5 Common Keyword Mistakes — and How to Avoid Them
The cornerstone of any online advertising — and really, any online content — strategy is to choose the right keywords. When you don’t accurately choose the words that users will search for, or that will lead your ad to be shown on content pages, you might as well be throwing your advertising budget away.
There is no “magic formula” to choosing the right keywords, but there are some best practices for getting the most from them. And a big part of that is avoiding the most common mistakes that often leave marketers scratching their heads and wondering why they are spending money and not getting results.
1. Choosing the Wrong Keywords
The first keyword mistake is possibly the most obvious: choosing the wrong keywords. Many marketers, especially those new to Internet marketing, make exhaustive lists of keywords, thinking that including anything even remotely related to their business is a surefire way to drive traffic. The problem is that having too many keywords that are only peripherally related to your business dilutes your search results and can actual negatively influence your rankings.

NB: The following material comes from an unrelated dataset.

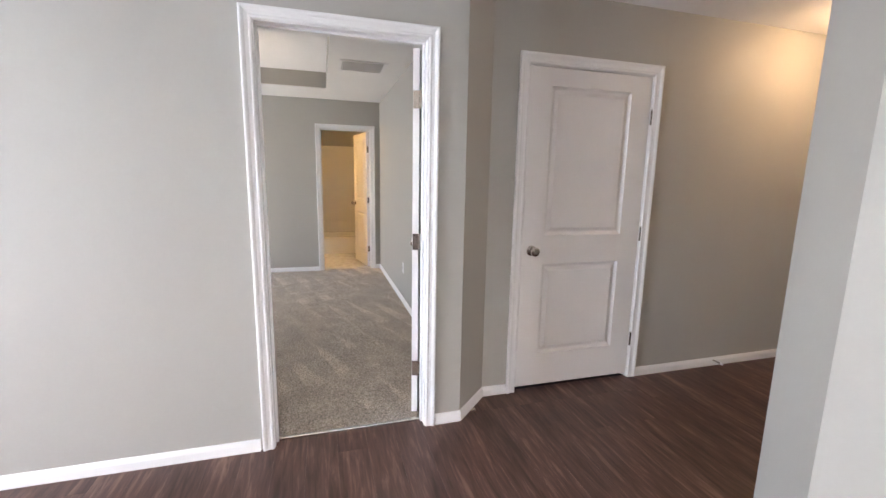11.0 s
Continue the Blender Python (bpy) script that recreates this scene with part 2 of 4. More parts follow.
def cloth_slat_material():
    m = bpy.data.materials.new("blind_slat_white")
    m.use_nodes = True
    n, l = m.node_tree.nodes, m.node_tree.links
    b = n["Principled BSDF"]
    b.inputs["Base Color"].default_value = (0.85, 0.86, 0.86, 1)
    b.inputs["Roughness"].default_value = 0.5
    tr = n.new("ShaderNodeBsdfTranslucent")
    tr.inputs["Color"].default_value = (0.85, 0.87, 0.88, 1)
    mix = n.new("ShaderNodeMixShader")
    mix.inputs[0].default_value = 0.55
    l.new(b.outputs[0], mix.inputs[1])
    l.new(tr.outputs[0], mix.inputs[2])
    l.new(mix.outputs[0], n["Material Output"].inputs["Surface"])
    return m


WALL = material("greige_wall_paint", (0.445, 0.434, 0.397), 0.55, 0, 1.1, 0.018, 60, 0.10, 150, spec=0.3)
CEIL = material("white_ceiling_paint", (0.86, 0.86, 0.85), 0.8, 0, 2.0, 0.02, 30, 0.55, 28, spec=0.2)
TRIM = material("white_trim_enamel", (0.86, 0.86, 0.855), 0.36, 0, 1.5, 0.012, 40)
DOORW = material("white_door_paint", (0.80, 0.79, 0.78), 0.36, 0, 2, 0.02, 80, 0.05, 300)
PLANK = plank_material()
CARPET = carpet_material()
UNDER = material("dark_subfloor", (0.02, 0.012, 0.009), 0.7)
ESPRESSO = material("espresso_stained_wood", (0.0068, 0.0036, 0.0034), 0.30, 0, 9, 0.20, 200, 0.04, 300, spec=0.2)
COUNTER = vein_material("brown_stone_laminate", (0.115, 0.086, 0.070), (0.178, 0.142, 0.118), 15, 0.28)
NICKEL = material("brushed_nickel", (0.50, 0.47, 0.435), 0.23, 1.0, 20, 0.05, 300)
STEEL = material("stainless_steel", (0.66, 0.66, 0.65), 0.22, 1.0, 20, 0.05, 300)
CHROME = material("warm_chrome", (0.78, 0.76, 0.72), 0.10, 1.0, 20, 0.02, 300)
BLACK = material("black_appliance_enamel", (0.008, 0.008, 0.009), 0.12, 0, 20, 0.2, 300)
BLACKGLASS = material("black_glass", (0.004, 0.004, 0.005), 0.03, 0, 20, 0.1, 300)
DARKGREY = material("dark_grey_plastic", (0.03, 0.03, 0.032), 0.4)
PLATE = material("white_plastic", (0.83, 0.83, 0.84), 0.35, 0, 10, 0.01, 200)
VINYL = material("white_window_vinyl", (0.86, 0.86, 0.86), 0.35, 0, 10, 0.01, 200)
# translucency imitates the bloom that whitens frames against bright panes
vt = VINYL.node_tree
vinyl_bloom, vinyl_mix = vt.nodes.new("ShaderNodeBsdfTranslucent"), vt.nodes.new("ShaderNodeMixShader")
vinyl_bloom.inputs["Color"].default_value = (0.86, 0.86, 0.86, 1)
vinyl_mix.inputs[0].default_value = 0.32
vt.links.new(vt.nodes["Principled BSDF"].outputs[0], vinyl_mix.inputs[1])
vt.links.new(vinyl_bloom.outputs[0], vinyl_mix.inputs[2])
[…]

Your advertisement might show up on search result pages, but if users do not click on it — or click on it and then immediately click away — you will eventually fall further down the page. In short, you are better off with a smaller number of specific, highly targeted keywords than an exhaustive list that covers every possible search term, but provides little return.
2. Choosing Keywords That Are Too General
If you are an online retailer selling shoes, then you obviously want your content to be keyword optimized for “shoes.” However, if you only sell shoes for women, or wide width shoes, then you want your keywords to be more specific. In other words, if you want to attract people specifically looking for red wedges, your keywords should reflect that — and not just be geared toward wedges in general. Include some long-tail keywords in your strategy. Long-tail keywords are specific phrases (three to five words) that more accurately reflect what a user might be searching for. You might see fewer clicks on those pages, but there’s a greater chance that those clicks will convert.
3. Choosing Keywords That Are Too Specific
“But wait!” you might be thinking. “Didn’t you just say that I should pick specific keywords?” Yes, your keywords should be specific — but not so specific that no one in their right mind would ever search for them. Also, you should be creative in your keyword planning. For example, say that you’re an event planner who specializes in tea parties. Your keyword strategy should include terms related to tea parties, planning tea parties, etc. However, don’t limit your strategy to include only the exact product you offer. Think about who might hire someone to plan a tea party; you could include keywords related to bridal showers, retirement parties, children’s birthdays, and the like. Broaden your scope, and you’ll see an increase in traffic.
4. Choosing Keywords That Are Too Competitive
No matter your industry, you are bound to have competition. In some cases, you may have a lot of competition, and if that competition has a well-established online presence and has recognized domination in your industry, then you will have trouble getting your ad in front of users.
Contracting with a top online advertising company will allow your ad to be placed on appropriate niche sites with users interested in what you have to offer, but you still need to do some research to find keywords that will differentiate you from the competition. For example, if you are a travel agent, including keywords like “travel” and “vacation” seems reasonable, but consider the competition — you’re going against major online travel sites. Instead, find keywords that better describe you, and that users might search for, such as “family vacation travel agent” or “Las Vegas bachelor party travel planner.” You will set yourself apart from the competition.
5. Forgetting to Include Negative Keywords
Negative keywords are often misunderstood, and have the potential to decrease the amount of traffic you see, so they are often ignored. However, negative keywords can help maintain your advertising budget by preventing your ads from appearing to users who aren’t really searching for your product. Essentially, using negative keywords is a way to make your campaign more focused. For example, if you sell used books, you can designate certain terms, like “new books” or “current bestselling books” to be negative keywords. This way, anyone searching for those terms won’t see your ad, but someone searching for “old books” or “used books” will.
Establishing a keyword strategy is not something you do once and move on. It requires constant testing, adjustments, and changes. If you focus on avoiding these mistakes, though, you should see your conversions — and your ROI — improve.